History of Northern Territory
The Northern Territory (abbreviated as NT) is a federal Australian territory in the central and central northern regions of Australia. It shares borders with Western Australia to the west, South Australia to the south and Queensland to the east. To the north, the territory is bordered by the Timor Sea, the Arafura Sea and the Gulf of Carpentaria. Despite its large area - over 1,349,129 square kilometres - making it the third largest Australian federal division - it is sparsely populated. The Northern Territory's population of 244,000 (2016) makes it the least populous of Australia's eight major states and territories, having fewer than half as many people as Tasmania.
With the coming of the British, there were four early attempts to settle the harsh environment of the northern coast, of which three failed in starvation and despair. The Northern Territory was part of colonial New South Wales from 1825 to 1863, except for a brief time from February to December 1846, when it was part of the short-lived colony of North Australia. It was part of South Australia from 1863 to 1911. Under the administration of colonial South Australia, the overland telegraph was constructed between 1870 and 1872.
On 1 January 1911, a decade after federation, the Northern Territory was separated from South Australia and transferred to Commonwealth control. Letters Patent annexing the Northern Territory to South Australia, 1863. In late 1912 there was growing sentiment that the name "Northern Territory" was unsatisfactory. The names "Kingsland" (after King George V and to correspond with Queensland), "Centralia" and "Territoria" were proposed with Kingsland becoming the preferred choice in 1913. However, the name change never went ahead.
There are many very small settlements scattered across the territory, but the larger population centres are located on the single paved road that links Darwin to southern Australia, the Stuart Highway, known to locals simply as "the track".
The Northern Territory is also home to two spectacular natural rock formations, Uluru (Ayers Rock) and Kata Tjuta (The Olgas), which are sacred to the local Aboriginal peoples and which have become major tourist attractions.
In the northern part of the Territory lies Kakadu National Park, which features breathtaking wetlands and native wildlife.
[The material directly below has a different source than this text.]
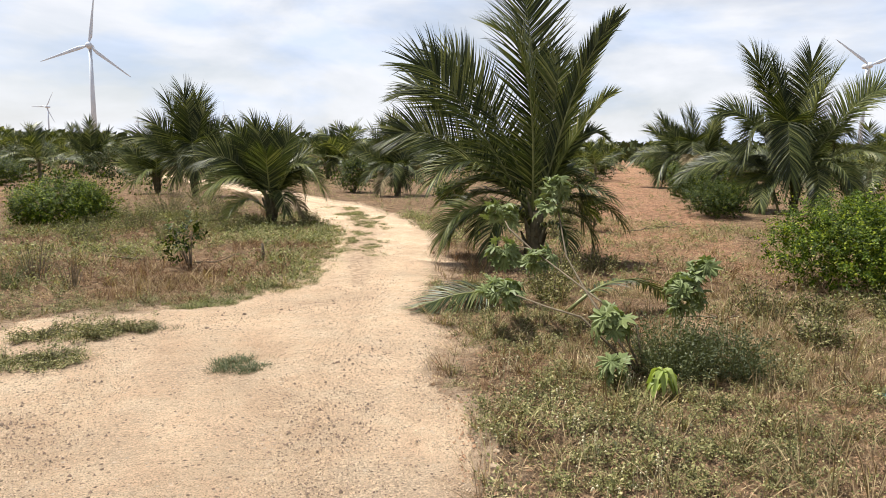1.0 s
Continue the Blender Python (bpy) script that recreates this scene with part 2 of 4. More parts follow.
M_CASTOR = leaf_mat("broad_leaf", [(0.0, (0.065, 0.095, 0.034)), (0.6, (0.18, 0.22, 0.095)), (1.0, (0.40, 0.43, 0.24))], 0.5, 0.3, 0.2, 0.4)
M_BLUE = leaf_mat("grey_green_leaf", [(0.0, (0.043, 0.058, 0.025)), (1.0, (0.122, 0.137, 0.065))], 0.6, 0.3, 0.2, 0.4)
M_FIELD = leaf_mat("field_weed", [(0.0, (0.051, 0.057, 0.024)), (0.5, (0.166, 0.178, 0.077)), (0.85, (0.293, 0.294, 0.135)), (1.0, (0.421, 0.404, 0.214))], 0.7, 0.2, 0.2, 0.5)
M_TWIG = plain_mat("twig_bark", (0.15, 0.12, 0.08), 0.85, 0.2, scale=20, var=0.4, bump_s=0.3)
M_GRASS_DRY = leaf_mat("dry_grass", [(0.0, (0.077, 0.047, 0.027)), (0.45, (0.232, 0.158, 0.093)), (0.85, (0.402, 0.302, 0.185)), (1.0, (0.557, 0.441, 0.286))], 0.8, 0.2, 0.15, 0.4)
M_GRASS = leaf_mat("green_weed", [(0.0, (0.039, 0.041, 0.012)), (0.45, (0.133, 0.136, 0.048)), (0.8, (0.27, 0.255, 0.11)), (1.0, (0.44, 0.385, 0.22))], 0.65, 0.25, 0.12, 0.6)
M_LIME = leaf_mat("pale_lime_weed", [(0.0, (0.10, 0.125, 0.045)), (0.5, (0.24, 0.275, 0.11)), (1.0, (0.44, 0.46, 0.24))], 0.65, 0.2, 0.2, 0.3)
M_DEAD = leaf_mat("dead_weed", [(0.0, (0.05, 0.028, 0.017)), (0.5, (0.14, 0.078, 0.045)), (1.0, (0.30, 0.185, 0.11))], 0.85, 0.15, 0.1, 0.5)
M_FLOWER = leaf_mat("seed_head", [(0.0, (0.387, 0.344, 0.241)), (1.0, (0.645, 0.602, 0.473))], 0.8, 0.2, 0.2, 0.2)
M_STEEL_W = plain_mat("turbine_white", (0.60, 0.66, 0.74), 0.45, 0.4, scale=0.3, var=0.06, bump_s=0)
M_POLE = plain_mat("concrete_pole", (0.22, 0.21, 0.20), 0.8, 0.25, scale=3, var=0.2)
M_BLACK = plain_mat("black_steel", (0.02, 0.02, 0.022), 0.5, 0.4, scale=5, var=0.3)
M_ROOF = plain_mat("white_sheet_roof", (0.651, 0.678, 0.704), 0.35, 0.5, scale=0.8, var=0.07, bump_s=0)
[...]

To the north of that lies the Arafura Sea, and to the east lies Arnhem Land, whose regional centre is Maningrida on the Liverpool River delta. There is an extensive series of river systems in the Northern Territory. These rivers include: the Alligator Rivers, Daly River, Finke River, McArthur River, Roper River, Todd River and Victoria River.
The Northern Territory has two distinctive climate zones.
The northern end, including Darwin, has a tropical climate with high humidity and two seasons, the wet (October to April) and dry season (May to September). During the dry season nearly every day is warm and sunny, and afternoon humidity averages around 30%. There is very little rainfall between May and September. In the coolest months of June and July, the daily minimum temperature may dip as low as 14 °C but very rarely lower, and frost has never been recorded. The wet season is associated with tropical cyclones and monsoon rains.